— BEGIN Provided entries —

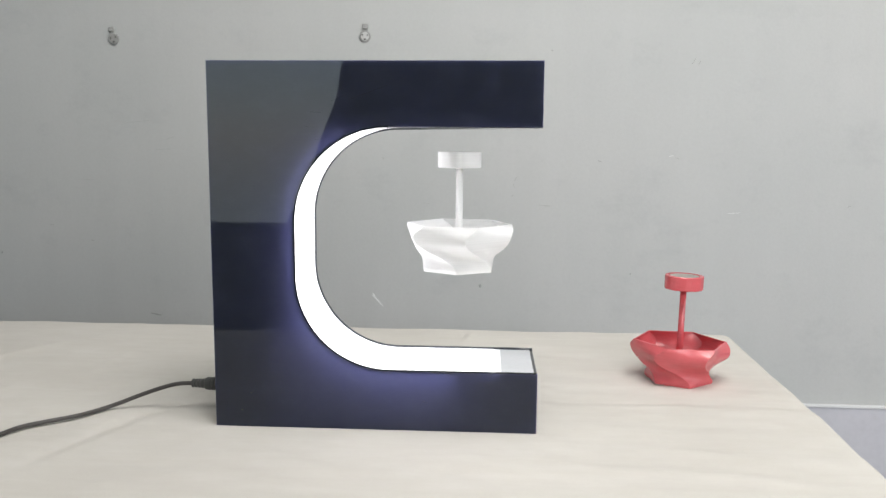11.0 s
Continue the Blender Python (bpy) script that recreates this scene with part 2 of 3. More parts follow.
def curve_at(pairs, v):
    """Smooth interpolation through (place, value) pairs."""
    for i, ((a, p), (b, q)) in enumerate(zip(pairs, pairs[1:])):
        if v <= b or i == len(pairs) - 2:
            t = (v - a) / (b - a)
            before = pairs[i - 1] if i else (a - (b - a), p)
            after = pairs[i + 2] if i + 2 < len(pairs) else (b + (b - a), q)
            m0 = (q - before[1]) / (b - before[0]) * (b - a)
            m1 = (after[1] - p) / (after[0] - a) * (b - a)
            return (2 * t ** 3 - 3 * t * t + 1) * p + (t ** 3 - 2 * t * t + t) * m0 + (3 * t * t - 2 * t ** 3) * q + (t ** 3 - t * t) * m1


# ---- room ----
def room():
    t = 0.12
    wall = part("wall_north", box(X0 - t, X1 + t, Y1, Y1 + t, FLOOR, CEIL), WALL)
    tagged(wall, "pale grey-green painted plaster wall with small scuffs", "wall", kind="structure")
    dado = part("dado_panel", box(X0, X1, Y1 - 0.006, Y1 - 0.0005, FLOOR, DADO - 0.005), DADO_PAINT)
    tagged(dado, "smooth blue-grey painted lower wall panel", "wall panel", kind="structure")
    bead = part("trim", box(X0, X1, Y1 - 0.009, Y1 - 0.0005, DADO - 0.005, DADO, 0.001), TRIM_WHITE)
    tagged(bead, "thin off-white bead along the top of the panel", "trim", kind="structure")
    bm = box(X0 - t, REAR[0], Y0 - t, Y0, FLOOR, CEIL)
    box(REAR[1], REAR_FILL[0], Y0 - t, Y0, FLOOR, CEIL, bm=bm)
    box(REAR_FILL[1], X1 + t, Y0 - t, Y0, FLOOR, CEIL, bm=bm)
    for x0, x1, z0, z1 in (REAR, REAR_FILL):
        box(x0, x1, Y0 - t, Y0, FLOOR, z0, bm=bm)
        box(x0, x1, Y0 - t, Y0, z1, CEIL, bm=bm)
    tagged(part("wall_south", bm, WALL), "pale grey painted plaster wall with a window opening and an added one", "wall", kind="structure")
    # unseen wall, made dark and stepped in to shade the left back corner
    tagged(part("wall_west", box(X0, -0.985, -0.62, Y1, FLOOR, CEIL, bm=box(X0 - t, X0, Y0, Y1, FLOOR, CEIL)), WEST_SHADE), "unseen dark wall, stepped inward to dim the left side", "wall", kind="structure")
    bm = box(X1, X1 + t, Y0, WIN[0], FLOOR, CEIL)
    box(X1, X1 + t, WIN[1], Y1, FLOOR, CEIL, bm=bm)
    box(X1, X1 + t, WIN[0], WIN[1], FLOOR, WIN[2], bm=bm)
    box(X1, X1 + t, WIN[0], WIN[1], WIN[3], CEIL, bm=bm)
    tagged(part("wall_east", bm, WALL), "pale grey painted plaster wall with a window opening", "wall", kind="structure")
    tagged(part("floor", box(X0, X1, Y0, Y1, FLOOR - 0.1, FLOOR), FLOOR_TILE), "plain grey floor", "floor", kind="structure")
    tagged(part("ceiling", box(X0 - t, X1 + t, Y0 - t, Y1 + t, CEIL, CEIL + 0.1), CEILING), "plain white painted ceiling", "ceiling", kind="structure")
    win = tagged(new("window_1"), "white framed window", "window", kind="structure")
    y0, y1, z0, z1 = WIN
    xs = X1 + 0.05
    for y, yy, z, zz in ((y0, y1, z0, z0 + 0.05), (y0, y1, z1 - 0.05, z1), (y0, y0 + 0.05, z0 + 0.05, z1 - 0.05), (y1 - 0.05, y1, z0 + 0.05, z1 - 0.05)):
        part("window_frame", box(xs, xs + 0.05, y, yy, z, zz, 0.004), WIN_FRAME, win)
    # the second of these is added only for the light it gives
    for name, (x0, x1, z0, z1) in (("window_2", REAR), ("added_window_3", REAR_FILL)):
        win = tagged(new(name), "wide white framed window out of view", "window", kind="structure")
        ys = Y0 - 0.1
        for x, xx, z, zz in ((x0, x1, z0, z0 + 0.05), (x0, x1, z1 - 0.05, z1), (x0, x0 + 0.05, z0 + 0.05, z1 - 0.05), (x1 - 0.05, x1, z0 + 0.05, z1 - 0.05)):
            part("window_frame", box(x, xx, ys, ys + 0.05, z, zz, 0.004), WIN_FRAME, win)
    # assumed fitting around the added overhead fill
    lamp = tagged(new("added_ceiling_light"), "flat white ceiling light added over the table, out of view", "ceiling light")
    x, y = FILL_LAMP
    part("housing", box(x - 0.61, x + 0.61, y - 0.46, y + 0.46, CEIL - 0.06, CEIL, 0.004), WIN_FRAME, lamp)
    for dy in (-0.455, 0.445):
        part("rim", box(x - 0.60, x + 0.60, y + dy, y + dy + 0.01, CEIL - 0.075, CEIL - 0.06, 0.001), WIN_FRAME, lamp)
    # marks on the wall
    for x, z, length, tilt, wide, mat in ((0.031, -0.050, 0.036, -46, 0.0032, CHIP), (0.024, -0.040, 0.014, -60, 0.0030, CHIP), (-0.430, -0.087, 0.026, -10, 0.003, SCUFF),
                                    (0.306, 0.199, 0.012, 60, 0.0012, SCUFF), (0.303, 0.186, 0.010, -70, 0.0010, SCUFF), (0.300, 0.166, 0.008, 40, 0.0010, SCUFF), (0.130, 0.149, 0.016, -8, 0.0008, SCUFF), (0.043, 0.238, 0.006, -70, 0.002, SCUFF),
                                    (0.47, 0.235, 0.01, -20, 0.0016, SCUFF),
                                    (0.653, 0.424, 0.012, 60, 0.0012, SCUFF), (0.619, 0.242, 0.008, -15, 0.0014, SCUFF), (0.607, 0.246, 0.009, 5, 0.0012, CHIP), (0.366, 0.147, 0.028, -4, 0.0012, SCUFF),
                                    (0.372, 0.447, 0.004, 0, 0.003, SCUFF), (0.537, 0.013, 0.004, 0, 0.003, SCUFF), (0.952, 0.152, 0.008, 10, 0.0014, SCUFF), 
                                    (-0.559, 0.065, 0.007, -20, 0.0014, SCUFF), (-0.456, 0.307, 0.060, 6, 0.0007, FAINT), (-0.388, 0.275, 0.022, 16, 0.0009, FAINT), (-0.402, 0.252, 0.045, 2, 0.0006, FAINT),
                                    (-0.565, 0.190, 0.050, -2, 0.0006, FAINT), (-0.642, 0.097, 0.010, 0, 0.0010, SCUFF), (0.643, 0.428, 0.018, 58, 0.0009, SCUFF), (0.732, 0.136, 0.030, 4, 0.0008, CHIP), (-0.753, 0.038, 0.003, 0, 0.006, SCUFF)):
        bm = bmesh.new()
        bmesh.ops.create_uvsphere(bm, u_segments=10, v_segments=6, radius=0.5, matrix=pose(x, Y1, z, 0, -tilt, 0) @ Matrix.Diagonal((length, 0.0012, wide, 1)))
        part("scuff", bm, mat, wall, smooth=True)
    bm = bmesh.new()
    bmesh.ops.create_icosphere(bm, subdivisions=2, radius=0.0032, matrix=pose(0.239, Y1, -0.016) @ Matrix.Diagonal((1, 0.3, 1.2, 1)))
    part("dent", bm, SCUFF, wall, smooth=True)


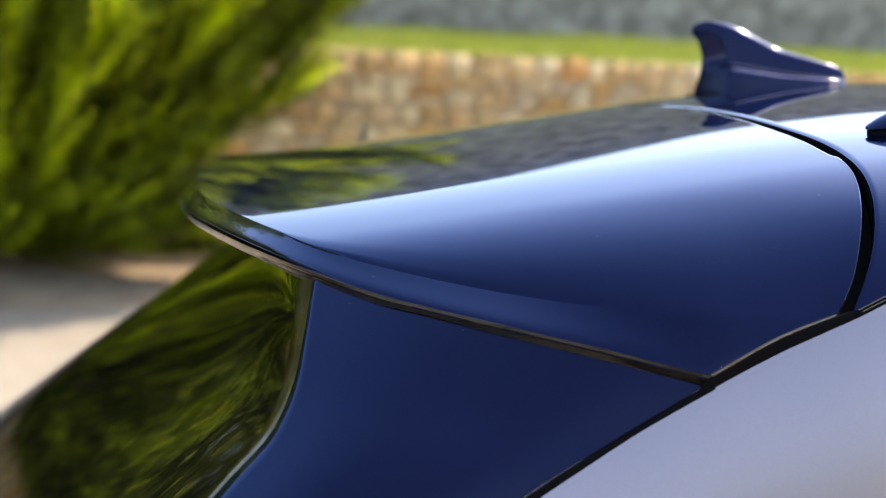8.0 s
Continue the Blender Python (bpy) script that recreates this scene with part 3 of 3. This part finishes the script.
def tube(points, radii, n=12, flat=1.0):
    """A tapered round bar through points; flat squeezes it across."""
    path = spline(points)
    bm = bmesh.new()
    rings = []
    m = 40
    for i in range(m + 1):
        u = i / m
        c = path(u)
        t = (path(min(1, u + 0.01)) - path(max(0, u - 0.01))).normalized()
        a = t.cross(Vector((0, 1, 0.2))).normalized()
        b = a.cross(t)
        f = u * (len(radii) - 1)
        k = min(len(radii) - 2, int(f))
        r = radii[k] + (radii[k + 1] - radii[k]) * (f - k)
        rings.append([bm.verts.new(c + a * r * flat * math.cos(2 * math.pi * q / n) + b * r * math.sin(2 * math.pi * q / n)) for q in range(n)])
    for a, b in zip(rings, rings[1:]):
        for q in range(n):
            j = (q + 1) % n
            bm.faces.new((a[q], a[j], b[j], b[q]))
    bm.faces.new(rings[0])
    bm.faces.new(rings[-1])
    bmesh.ops.recalc_face_normals(bm, faces=bm.faces)
    return bm


W_OUT = Vector((-0.64, 0.0, 0.77))       # away from the glass
W_DOWN = Vector((-0.77, 0.0, -0.64))     # down the glass


def hood_mesh():
    """The arm's arched hood: a U-section shell that lies across the window, with a flat crown over the pivot."""
    path = spline([(-0.5660, -0.112, 1.286), (-0.5710, -0.122, 1.2985), (-0.5650, -0.165, 1.3040), (-0.5570, -0.225, 1.3035), (-0.5460, -0.290, 1.2995), (-0.5350, -0.345, 1.2935)])
    bm = bmesh.new()
    rings = []
    for i in range(41):
        u = i / 40
        c = path(u)
        w = 0.0135 - 0.0030 * u
        h = 0.0110 - 0.0005 * u
        sec = [(-w, -h), (-w, 0.35 * h), (-0.82 * w, 0.85 * h), (-0.6 * w, h), (0.6 * w, h), (0.82 * w, 0.85 * h), (w, 0.35 * h), (w, -h), (0.72 * w, -h), (0.72 * w, 0), (-0.72 * w, 0), (-0.72 * w, -h)]
        rings.append([bm.verts.new(c + W_DOWN * a + W_OUT * b) for a, b in sec])
    for a, b in zip(rings, rings[1:]):
        for k in range(12):
            j = (k + 1) % 12
            bm.faces.new((a[k], a[j], b[j], b[k]))
    bm.faces.new(rings[0])
    bm.faces.new(rings[-1])
    bmesh.ops.recalc_face_normals(bm, faces=bm.faces)
    return bm


arm = part("arm", hood_mesh(), plastic, wiper, "arched black plastic arm")
crisp = arm.modifiers.new("crisp_edges", "EDGE_SPLIT")
crisp.split_angle = radians(38)
part("pivot", tube([(-0.5560, -0.124, 1.280), (-0.5610, -0.124, 1.287), (-0.5670, -0.124, 1.295)], [0.014, 0.012, 0.011]), plastic, wiper, "black wiper pivot cap")
part("spring_clip", tube([(-0.5430, -0.205, 1.286), (-0.5380, -0.235, 1.284), (-0.5310, -0.290, 1.281), (-0.5240, -0.345, 1.280)], [0.005, 0.010, 0.011, 0.010]), plastic, wiper)
part("end_cap", block(0.020, 0.012, 0.022, 0.003), plastic, wiper, "square black end of the arm", place=Matrix.Translation((-0.5340, -0.345, 1.2915)) @ pose(0, 0, 0, 0, 40, 0))
part("blade", tube([(-0.5330, -0.335, 1.287), (-0.5310, -0.375, 1.2895), (-0.5270, -0.440, 1.2915)], [0.0050, 0.0062, 0.0078]), rubber, wiper, "rubber wiper blade")
part("blade_tip", block(0.012, 0.006, 0.012, 0.002), plastic, wiper, place=Matrix.Translation((-0.5268, -0.443, 1.2917)) @ pose(0, 0, 0, 0, 40, 0))

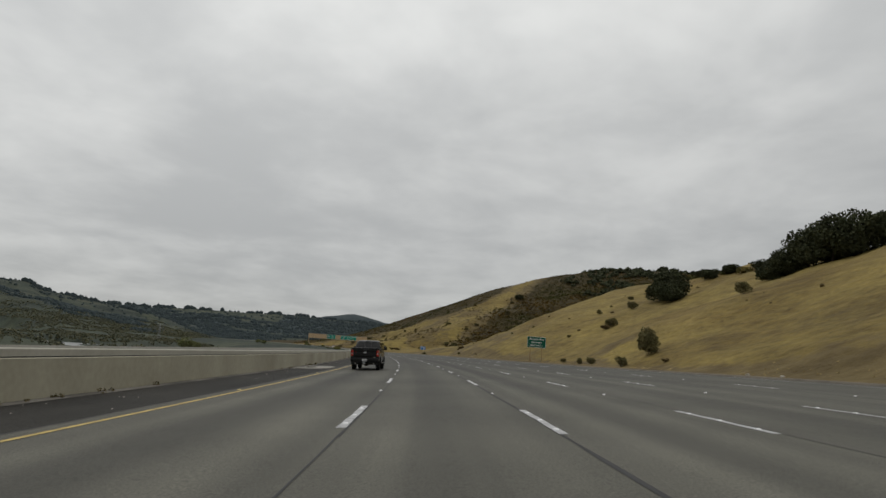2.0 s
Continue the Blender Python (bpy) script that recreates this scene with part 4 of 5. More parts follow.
def make_tree(name, seed, height, spread, leaves, leaf_size, mat, label, category, trunk_share=0.35, low=0.25):
    rng = np.random.default_rng(seed)
    rd = random.Random(seed)
    t = thing(name, pose(0, 0, 0), label, category)
    bm = bmesh.new()
    top = Vector((rd.uniform(-0.08, 0.08) * height, rd.uniform(-0.08, 0.08) * height, height * trunk_share))
    r0 = height * 0.035
    add_tube(bm, r0, r0 * 0.72, (0, 0, -0.5), top * 0.55, 9)
    add_tube(bm, r0 * 0.72, r0 * 0.55, top * 0.55, top, 9)
    part("trunk", bm, MAT_BARK, t)
    lobes = []
    for i in range(7):
        a = i * 2.4 + rd.uniform(-0.3, 0.3)
        reach = spread * rd.uniform(0.18, 0.36)
        z = height * rd.uniform(low + 0.22, 0.74)
        tip = Vector((math.cos(a) * reach, math.sin(a) * reach, z))
        bm = bmesh.new()
        mid = top.lerp(tip, 0.5) + Vector((0, 0, height * 0.03))
        add_tube(bm, r0 * 0.42, r0 * 0.28, top * 0.95, mid, 7)
        add_tube(bm, r0 * 0.28, r0 * 0.10, mid, tip, 7)
        part("limb", bm, MAT_BARK, t)
        lobes.append((tip.x, tip.y, tip.z, spread * rd.uniform(0.2, 0.29), rd.uniform(0.75, 1.0)))
    lobes.append((0, 0, height * 0.66, spread * 0.30, 0.9))
    for a in (0.5, 2.6, 4.7):
        lobes.append((math.cos(a) * spread * 0.26, math.sin(a) * spread * 0.26, height * 0.3, spread * 0.22, 0.95))
    c = crown_points(rng, leaves, lobes)
    c[:, 2] = np.maximum(c[:, 2], height * low * rng.uniform(0.7, 1.2, len(c)))
    v, q = leaf_quads(c, leaf_size, rng)
    ob = new("crown", quick_mesh("crown", v, q, mat))
    ob.parent = t
    return t


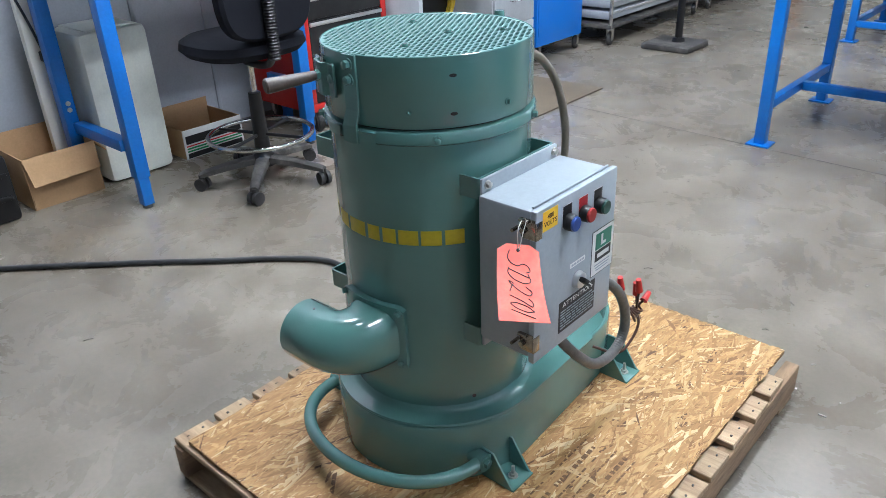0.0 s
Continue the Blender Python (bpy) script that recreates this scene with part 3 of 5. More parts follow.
for k, (deg, y, x) in enumerate(steps):
    if deg is not None:
        o = Vector((math.cos(radians(deg)), -math.sin(radians(deg))))
        mid2 = pivot + o * ER
    else:
        o = Vector((1, 0)) if x == 0 else Vector((0, -1))
        mid2 = Vector((pivot.x + ER, y)) if x == 0 else Vector((x, pivot.y - ER))
    square = max(0.0, 1 - k / 9)
    grow = 1.0 + 0.06 * square
    ring = []
    for j in range(40):
        a = 2 * math.pi * j / 40
        e = 1 - 0.42 * square
        side = math.copysign(abs(math.cos(a)) ** e, math.cos(a)) * EO * grow
        up_ = math.copysign(abs(math.sin(a)) ** e, math.sin(a)) * EO * grow
        side = max(side, -(ER - 0.002))
        ring.append(bm.verts.new((mid2.x + o.x * side, mid2.y + o.y * side, ez - 0.004 * k / 13 + up_)))
    outer.append(ring)
    path.append(Vector((mid2.x, mid2.y, ez - 0.004 * k / 13)))
for P, Q in zip(outer, outer[1:]):
    for k in range(40):
        bm.faces.new((P[k], Q[k], Q[(k + 1) % 40], P[(k + 1) % 40]))
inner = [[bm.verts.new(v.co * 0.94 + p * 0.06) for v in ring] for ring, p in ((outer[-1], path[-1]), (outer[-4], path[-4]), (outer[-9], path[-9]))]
# inner faces split off, so shade in the bore can be coloured in
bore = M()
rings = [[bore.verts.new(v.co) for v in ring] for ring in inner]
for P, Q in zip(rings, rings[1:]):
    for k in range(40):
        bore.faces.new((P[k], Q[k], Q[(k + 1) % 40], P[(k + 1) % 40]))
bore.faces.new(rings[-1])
for k in range(40):
    bm.faces.new((outer[-1][k], outer[-1][(k + 1) % 40], inner[0][(k + 1) % 40], inner[0][k]))
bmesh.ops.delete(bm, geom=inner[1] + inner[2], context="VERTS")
bmesh.ops.recalc_face_normals(bm, faces=bm.faces[:])
elbow = part("discharge_elbow", bm, GREEN, dryer, "round green discharge elbow, open end sideways")
# screw hole: a black plug, the hole's shade put into its colour
bm = M()
rod(bm, (-0.08, -0.257, ez + 0.056), (-0.08, -0.257, ez + 0.0608), 0.0024, seg=10)
part("screw_hole", bm, BLACK, elbow)
part("bore", bore, HOLLOW_SHADE, elbow, "inner face of the elbow, coloured near-black for its shade")

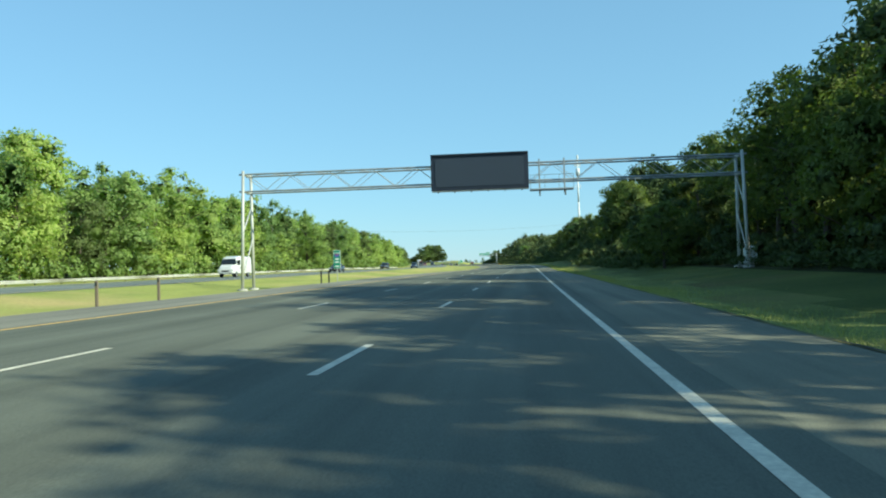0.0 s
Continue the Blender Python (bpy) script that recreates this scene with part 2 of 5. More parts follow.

— END Provided entries —

▶ **The exercise**: The lines to be given again exactly are those from the one containing "3. More parts follow." up to and including the one containing "return (2 *".

▶ **Completed exercise**:
Continue the Blender Python (bpy) script that recreates this scene with part 2 of 3. More parts follow.
def curve_at(pairs, v):
    """Smooth interpolation through (place, value) pairs."""
    for i, ((a, p), (b, q)) in enumerate(zip(pairs, pairs[1:])):
        if v <= b or i == len(pairs) - 2:
            t = (v - a) / (b - a)
            before = pairs[i - 1] if i else (a - (b - a), p)
            after = pairs[i + 2] if i + 2 < len(pairs) else (b + (b - a), q)
            m0 = (q - before[1]) / (b - before[0]) * (b - a)
            m1 = (after[1] - p) / (after[0] - a) * (b - a)
            return (2 * t ** 3 - 3 * t * t + 1) * p + (t ** 3 - 2 * t * t + t) * m0 + (3 * t * t - 2 * t ** 3) * q + (t ** 3 - t * t) * m1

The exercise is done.